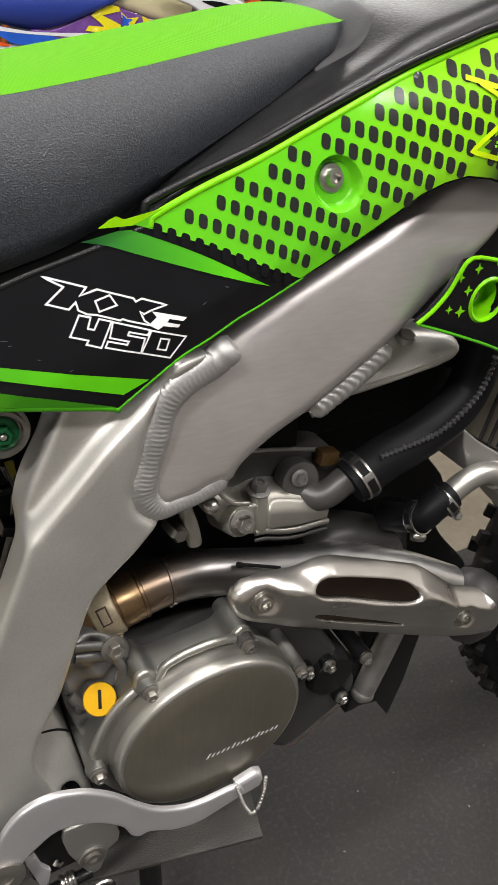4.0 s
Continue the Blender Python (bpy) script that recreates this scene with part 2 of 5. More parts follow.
def relief(outline, depth, r=0.004, thick=0.006, step=0.004, holes=(), side=-1, smooth=True, edge=True, extra=None, lines=()):
    """A solid plate over an outline in x and z: its face stands off the bike's middle by depth(x, z), its rim is rounded over r."""
    make = (lambda o: spline(o, step, True)) if smooth else (lambda o: straight(o, step))
    rings = [make(outline)] + [make(h) for h in holes]
    ok = lambda q: inside(q, rings[0]) & ~np.any([inside(q, h) for h in rings[1:]] + [np.zeros(len(q), bool)], axis=0)
    pts = [np.concatenate(rings + [np.array(q, float) for q in lines])]
    if edge and r > 0:
        for ring in rings:
            t = np.roll(ring, -1, 0) - np.roll(ring, 1, 0)
            nrm = np.stack([-t[:, 1], t[:, 0]], 1) / np.maximum(np.linalg.norm(t, axis=1), 1e-9)[:, None]
            for k in (0.12, 0.36, 0.7, 1.0):
                for sgn in (1, -1):
                    q = ring + nrm * sgn * k * r
                    q = q[ok(q)]
                    if len(q):
                        pts.append(q[gap(q, rings) > 0.9 * k * r])
    lo, hi = rings[0].min(0), rings[0].max(0)
    gx, gz = np.meshgrid(np.arange(lo[0], hi[0], step), np.arange(lo[1], hi[1], step))
    q = np.stack([gx.ravel(), gz.ravel()], 1)
    q = q[ok(q)]
    if len(q):
        q = q[gap(q, rings) > max(0.55 * step, (r if edge else 0) + 0.4 * step)]
        pts.append(q[gap(q, [np.array(k, float) for k in lines]) > 0.5 * step] if len(lines) and len(q) else q)
    if extra is not None:
        q = extra[ok(extra)]
        if len(q):
            q = q[gap(q, rings) > 0.0006 + 0.5 * r]
            pts.append(q)
    pts = np.concatenate(pts)
    edges, base = [], 0
    for ring in rings:
        n = len(ring)
        edges += [(base + i, base + (i + 1) % n) for i in range(n)]
        base += n
    for q in lines:
        edges += [(base + i, base + i + 1) for i in range(len(q) - 1)]
        base += len(q)
    vs, _, fs, _, _, _ = delaunay_2d_cdt([Vector(v) for v in pts], edges, [], 0, 1e-7)
    v2 = np.array([(v.x, v.y) for v in vs])
    fs = [f for f in fs if len(f) == 3]
    mid = np.array([v2[list(f)].mean(0) for f in fs])
    fs = [f for f, k in zip(fs, ok(mid)) if k]
    d = gap(v2, rings)
    u = np.clip(d / r, 0, 1) if r > 0 else np.ones(len(v2))
    drop = r * (1 - np.sqrt(np.maximum(0, 1 - (1 - u) ** 2)))
    dep = np.array([depth(x, z) for x, z in v2]) if callable(depth) else np.full(len(v2), depth)
    bm = bmesh.new()
    front = [bm.verts.new((x, side * (e - o), z)) for (x, z), e, o in zip(v2, dep, drop)]
    for f in fs:
        bm.faces.new([front[i] for i in f])
    if thick > 0:
        back = [bm.verts.new((x, side * (e - r - thick), z)) for (x, z), e in zip(v2, dep)]
        for f in fs:
            bm.faces.new([back[i] for i in reversed(f)])
        count = {}
        for f in fs:
            for i in range(3):
                count.setdefault(frozenset((f[i], f[(i + 1) % 3])), []).append((f[i], f[(i + 1) % 3]))
        for k in count.values():
            if len(k) == 1:
                i, j = k[0]
                bm.faces.new([front[j], front[i], back[i], back[j]])
        loose = [v for v in bm.verts if not v.link_faces]
        bmesh.ops.delete(bm, geom=loose, context="VERTS")
        bmesh.ops.recalc_face_normals(bm, faces=bm.faces)
    else:
        bmesh.ops.delete(bm, geom=[v for v in bm.verts if not v.link_faces], context="VERTS")
        for f in bm.faces:
            f.normal_update()
            if f.normal.y * side < 0:
                f.normal_flip()
    return bm


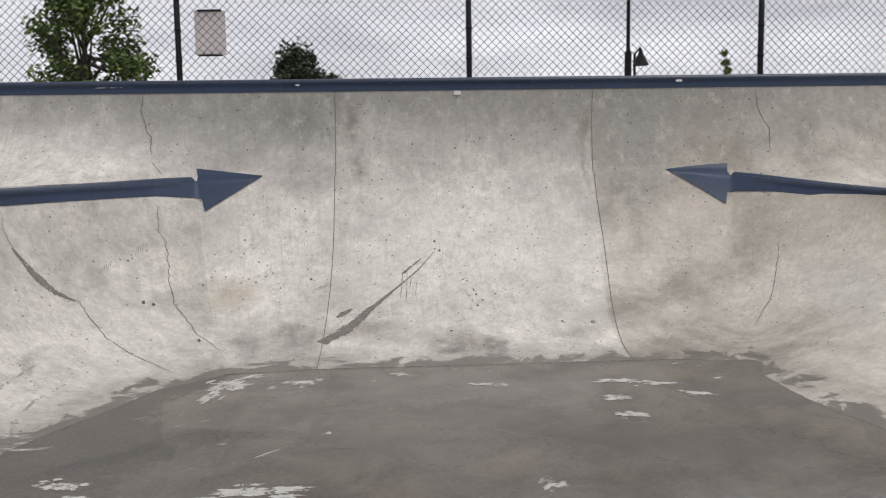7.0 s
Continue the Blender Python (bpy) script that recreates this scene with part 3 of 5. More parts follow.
def deck(mirror):
    verts, faces = [], []
    cols = 40
    rows = list(range(0, I_KINK + 1))
    for i in rows:
        cu, cn, cz = (float(x) for x in ROWS[i][:3])
        far = -7.75
        for j in range(cols):
            f = (j / (cols - 1)) ** 1.6
            u = cu + (far - cu) * f
            n = cn
            verts.append((u, n, deck_z(cu - u, cz, n)))
    faces += grid_faces(len(rows), cols, mirror)
    base = len(verts)
    us = [-7.75 + (7.75 - 2.321) * k / 40 for k in range(40)] + [float(ROWS[i, 0]) for i in range(I_KINK, I_ARROW + 1)]
    for u in us:
        if u < -2.321:
            n0, z0 = 1.84, deck_z(-2.321 - u, 1.251, 1.84)
        else:
            i = min(range(I_KINK, I_ARROW + 1), key=lambda q: abs(float(ROWS[q, 0]) - u))
            n0, z0 = float(ROWS[i, 1]), float(ROWS[i, 2])
        w = smooth(-u, 1.22, 2.7)
        n1 = 0.36 + (0.95 - 0.36) * w
        for k in range(6):
            f = k / 5
            verts.append((u, n0 + (n1 - n0) * f, z0 + (1.255 - z0) * f))
    faces += grid_faces(len(us), 6, mirror, base)
    verts = [W(2 * MID - u if mirror else u, n, z) for u, n, z in verts]
    ob = mesh_ob("deck", verts, faces, DECK_DRY if mirror else DECK)
    return tagged(ob, "pale concrete skatepark deck with a rolling hump and puddles", "deck", kind="structure")


deck(False)
deck(True)


def back_deck():
    """The deck behind the bowl's far end, sloping down to the grass."""
    us = [-7.75 + (2 * MID + 15.5) * k / 60 for k in range(61)]
    verts = []
    for u in us:
        z0 = deck_z(abs(MID - u), 1.95, 17.4)
        for k in range(5):
            f = k / 4
            verts.append(W(u, 17.39 + 1.2 * f, z0 + (1.245 - z0) * smooth(f, 0, 1)))
    ob = mesh_ob("deck", verts, grid_faces(len(us), 5), DECK_DRY)
    return tagged(ob, "pale concrete deck behind the back of the bowl", "deck", kind="structure")


back_deck()


def north_deck():
    bm = bmesh.new()
    p = [W(-7.8, -0.2, 2.15), W(2 * MID + 7.8, -0.2, 2.15), W(2 * MID + 7.8, -1.5, 2.15), W(-7.8, -1.5, 2.15)]
    q = [(x, y, 0.9) for x, y, z in p]
    a, b = [bm.verts.new(v) for v in p], [bm.verts.new(v) for v in q]
    bm.faces.new(a)
    for i in range(4):
        bm.faces.new((a[i], b[i], b[(i + 1) % 4], a[(i + 1) % 4]))
    return tagged(part("deck", bm, DECK), "narrow concrete deck behind the tall wall", "deck", kind="structure")


north_deck()


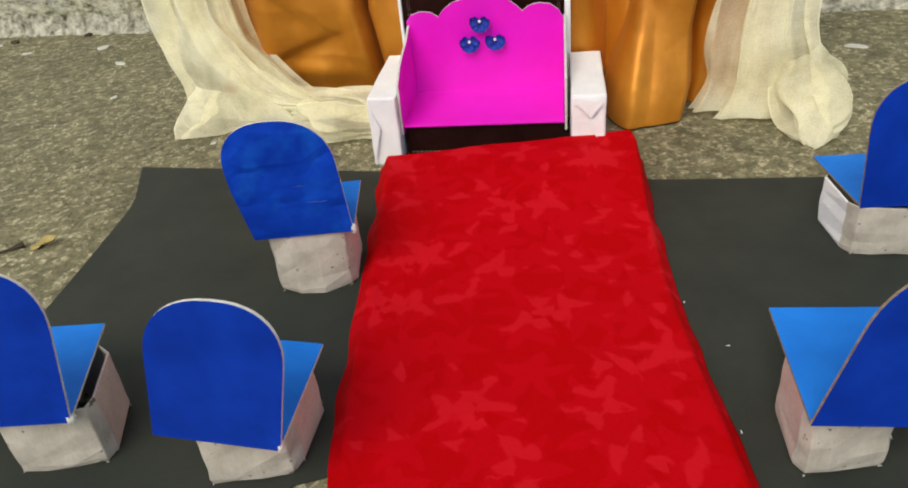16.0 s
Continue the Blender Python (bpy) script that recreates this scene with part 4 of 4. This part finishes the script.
def chair(bl, br, front, foot_l, foot_r, h, height, skew, seed, lean=0.0, cut=0.0, edge=EDGE, mirror=False, depth=0.058, twist=0.0, label="", belly=0.0015, side=None):
    """bl, br: the ends of the backrest's lower edge; front: the seat's free front corner; foot_l, foot_r: the base's rear corners."""
    rng = random.Random(seed)
    bl, br, front, fl2, fr2 = [Vector((*p, 0)) for p in (bl, br, front, foot_l, foot_r)]
    mid = (fl2 + fr2) / 2
    root = thing("toy_chair", Matrix.Translation(mid), label, "chair", "small card chairs on the mat")
    # base: a folded cardboard tube with clipped corners, wider at the top
    along = (fr2 - fl2).normalized()
    vec = front - (bl if mirror else br)
    ahead = vec.normalized()
    wd = (fr2 - fl2).length
    ring = [(0, 0), (wd * 0.28, -0.85), (wd * 0.62, -1.0), (wd, 0), (wd + 0.004, 0.009), (wd + 0.004, depth - 0.010), (wd - 0.004, depth), (0.004, depth), (-0.004, depth - 0.010), (-0.004, 0.009)]
    bm = bmesh.new()
    levels = []
    for z, g in ((0.0018, 0.985), (h * 0.12, 1.0), (h * 0.3, 0.995), (h * 0.5, 1.0), (h * 0.75, 1.0), (h, 1.0)):
        lev = []
        for a, b in ring:
            b = b if b > -0.5 else b * belly * (1 - 0.9 * z / h)
            p = fl2 - mid + along * (wd / 2 + (a - wd / 2) * g) + ahead * (depth / 2 + (b - depth / 2) * g)
            lev.append(bm.verts.new((p.x + rng.uniform(-0.0007, 0.0007), p.y + rng.uniform(-0.0007, 0.0007), z + (rng.uniform(-0.0008, 0.0016) if z < 0.01 else rng.uniform(-0.0005, 0.0005)))))
        levels.append(lev)
    for a, b in zip(levels, levels[1:]):
        for i in range(len(a)):
            j = (i + 1) % len(a)
            f = bm.faces.new((a[i], a[j], b[j], b[i]))
            f.material_index = 1 if i in (4, 8) else 0
    part_base = part("base", bm, [CARDBOARD, side or CARDPINK], root, "folded bare cardboard base with rubbed edges")
    sd = part_base.modifiers.new("thick", "SOLIDIFY")
    sd.thickness, sd.offset = 0.0016, 0
    bv = part_base.modifiers.new("worn", "BEVEL")
    bv.width, bv.segments = 0.0008, 2
    # torn paper fibres along the folds and foot
    for k in range(9):
        a, b = ring[rng.choice((0, 3, 4, 5))]
        p = fl2 - mid + along * a + ahead * b + Vector((0, 0, rng.uniform(0.0, h * 0.9) if k % 2 else 0.002))
        q = p + Vector((rng.uniform(-0.003, 0.003), -0.0015, rng.uniform(-0.002, 0.003)))
        part("frayed_fibre", tube_bm([p, (p + q) / 2, q], [0.0006, 0.0004, 0.0002], 4), CARDBOARD, part_base)
    # seat
    inset = (br - bl).normalized() * (0.014 if cut else 0.0)
    quad = [bl + inset, br, br + vec, bl + vec + inset]
    bm = bmesh.new()
    lo_ = [bm.verts.new((p.x - mid.x, p.y - mid.y, h + 0.0008 + (0.004 * twist if i > 1 else 0))) for i, p in enumerate(quad)]
    hi_ = [bm.verts.new(v.co + Vector((0, 0, 0.0018))) for v in lo_]
    bm.faces.new(hi_)
    bm.faces.new(lo_[::-1]).material_index = 1
    for i in range(4):
        j = (i + 1) % 4
        bm.faces.new((lo_[i], lo_[j], hi_[j], hi_[i])).material_index = 1
    bmesh.ops.recalc_face_normals(bm, faces=bm.faces)
    part("seat", bm, [LITBLUE, edge], root, "blue card seat, painted lighter for light from above")
    # backrest
    wide = (br - bl).length
    outline_ = arch(wide, height, height * 0.60, skew, cut)
    bm = sheet_bm(outline_, 0.0018, 1)
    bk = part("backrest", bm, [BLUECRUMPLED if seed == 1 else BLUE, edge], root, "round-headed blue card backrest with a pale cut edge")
    d = br - bl
    c0 = (bl + br) / 2 - mid
    bk.matrix_local = Matrix.Translation((c0.x, c0.y, h + 0.0004)) @ pose(0, 0, 0, lean, 0, math.degrees(math.atan2(d.y, d.x)))
    # pale scuffs on the card
    for k in range(2 if seed == 1 else 0):
        x0, z0 = rng.uniform(-0.2, 0.15) * wide, height * rng.uniform(0.2, 0.5)
        sc = part("scuff", tube_bm([(x0 + 0.0025 * j * (1 + k), -0.0023 + 0.0001 * j, z0 + 0.0006 * math.sin(j * 2 + k)) for j in range(4)], [0.00006, 0.00012, 0.0001, 0.00006], 4), SCUFF, bk)
    # rubbed tape and glue at the corner of seat and back
    p = br - mid + Vector((0, 0, h + 0.002))
    bm = bmesh.new()
    bmesh.ops.create_icosphere(bm, subdivisions=2, radius=0.0032)
    for q in bm.verts:
        q.co = Vector((q.co.x * 0.7, q.co.y * 0.8, q.co.z * 1.3)) * (1 + 0.5 * noise.noise(q.co * 900 + Vector((seed, 0, 0))))
    g = part("glue_blob", bm, EDGE, root, "dried glue and torn paper")
    g.location = p
    return root


chair((-0.1725, 0.2820), (-0.0958, 0.2990), (-0.112, 0.372), (-0.1570, 0.2875), (-0.1052, 0.2990), 0.051, 0.092, -0.07, 1, 0, 0.005, label="blue card chair with scuffed wrinkled backrest, cardboard base", belly=0.009)
chair((-0.1490, 0.0985), (-0.0740, 0.0950), (-0.0785, 0.175), (-0.1290, 0.1033), (-0.0850, 0.1158), 0.046, 0.096, 0.25, 2, 0, 0, label="blue card chair with smooth white-edged backrest, cardboard base")
chair((-0.275, 0.089), (-0.202, 0.102), (-0.232, 0.183), (-0.2502, 0.0986), (-0.2017, 0.1118), 0.046, 0.104, 0.20, 3, 0, 0, label="blue card chair with a gaping seat corner on a cardboard base")
chair((0.265, 0.362), (0.338, 0.372), (0.2488, 0.438), (0.2665, 0.3615), (0.312, 0.3615), 0.041, 0.098, -0.08, 4, 0, 0, OLDEDGE, True, label="blue card chair with brown-edged backrest, grey cardboard base", side=PAPER)
chair((0.1885, 0.139), (0.262, 0.145), (0.183, 0.229), (0.194, 0.145), (0.2343, 0.1563), 0.046, 0.098, 0.23, 5, 0, 0, OLDEDGE, True, label="blue card chair with a brown-edged backrest and a lit-toned seat")

# ---------------------------------------------------------------- litter on the concrete
leaf = thing("dry_leaf", pose(-0.4095, 0.3404, 0.0025, 4, -6, 35), "small curled yellow-brown dry leaf on the concrete", "leaf")
petal(petal_mesh("blade", 0.026, 0.014, 0.3, -0.12, 0.8, 0, 0.08), DRYLEAF, leaf, pose(-0.012, 0, 0), "blade")
twig = part("twig", tube_bm([(-0.462, 0.304, 0.002), (-0.450, 0.317, 0.0025), (-0.438, 0.328, 0.0025), (-0.428, 0.337, 0.0035)], [0.0004, 0.0007, 0.0011, 0.0032], 6), TWIG)
tagged(twig, "thin dark dry twig with a small bud on the concrete", "twig")
rng = random.Random(8)
for x, y, r in ((-0.913, 0.919, 0.012), (-0.826, 0.876, 0.008), (-0.702, 0.895, 0.011), (-0.625, 0.821, 0.010), (-0.554, 0.689, 0.006), (-0.345, 0.552, 0.004), (0.377, 0.822, 0.012), (0.43, 0.66, 0.005), (-0.58, 0.60, 0.003)):
    bm = bmesh.new()
    ring = [bm.verts.new((r * rng.uniform(0.6, 1.3) * math.cos(a), 0.6 * r * rng.uniform(0.6, 1.3) * math.sin(a), 0.0012)) for a in np.linspace(0, 6.28, 8, endpoint=False)]
    low = [bm.verts.new((v.co.x * 1.1, v.co.y * 1.1, 0.0)) for v in ring]
    bm.faces.new(ring)
    for i in range(8):
        bm.faces.new((low[i], low[(i + 1) % 8], ring[(i + 1) % 8], ring[i]))
    c = part("paint_chip", bm, CHIP)
    c.matrix_world = pose(x, y, 0.0002, 0, 0, rng.uniform(0, 360))
    tagged(c, "flake of old white wall paint on the concrete", "debris", "flakes of wall paint")
# bits of dirt by the wall and white lint on the mat


def crumb(name, x, y, z, size, material, label, group, seed):
    bm = bmesh.new()
    bmesh.ops.create_icosphere(bm, subdivisions=2, radius=1)
    for q in bm.verts:
        d = 1 + 0.45 * noise.noise(q.co * 1.7 + Vector((seed, 0, 0)))
        q.co = Vector((q.co.x * size[0] * d, q.co.y * size[1] * d, max(q.co.z * size[2] * d, -0.3 * size[2])))
    ob = part(name, bm, material)
    ob.matrix_world = pose(x, y, z + 0.3 * size[2], 0, 0, 47 * seed)
    return tagged(ob, label, "debris", group)


for k, (x, y) in enumerate(((-0.890, 0.935), (-0.930, 0.897), (-0.770, 0.962))):
    crumb("soil_crumb", x, y, 0.0, (0.009, 0.006, 0.004), TWIG, "small dark crumb of soil near the wall's foot", "crumbs of soil", k)
for k, (x, y) in enumerate(((0.167, 0.248), (0.1425, 0.293), (0.166, 0.173), (-0.241, 0.253))):
    crumb("lint", x, y, 0.0016, (0.0013, 0.0003, 0.0003), LABELPAPER, "tiny white thread of lint on the black mat", "lint on the mat", k)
##########
• **Exercise objective**
Make a tally of the lines in this data that include the string "More", and answer with that tally alone.

• **Task solution**
2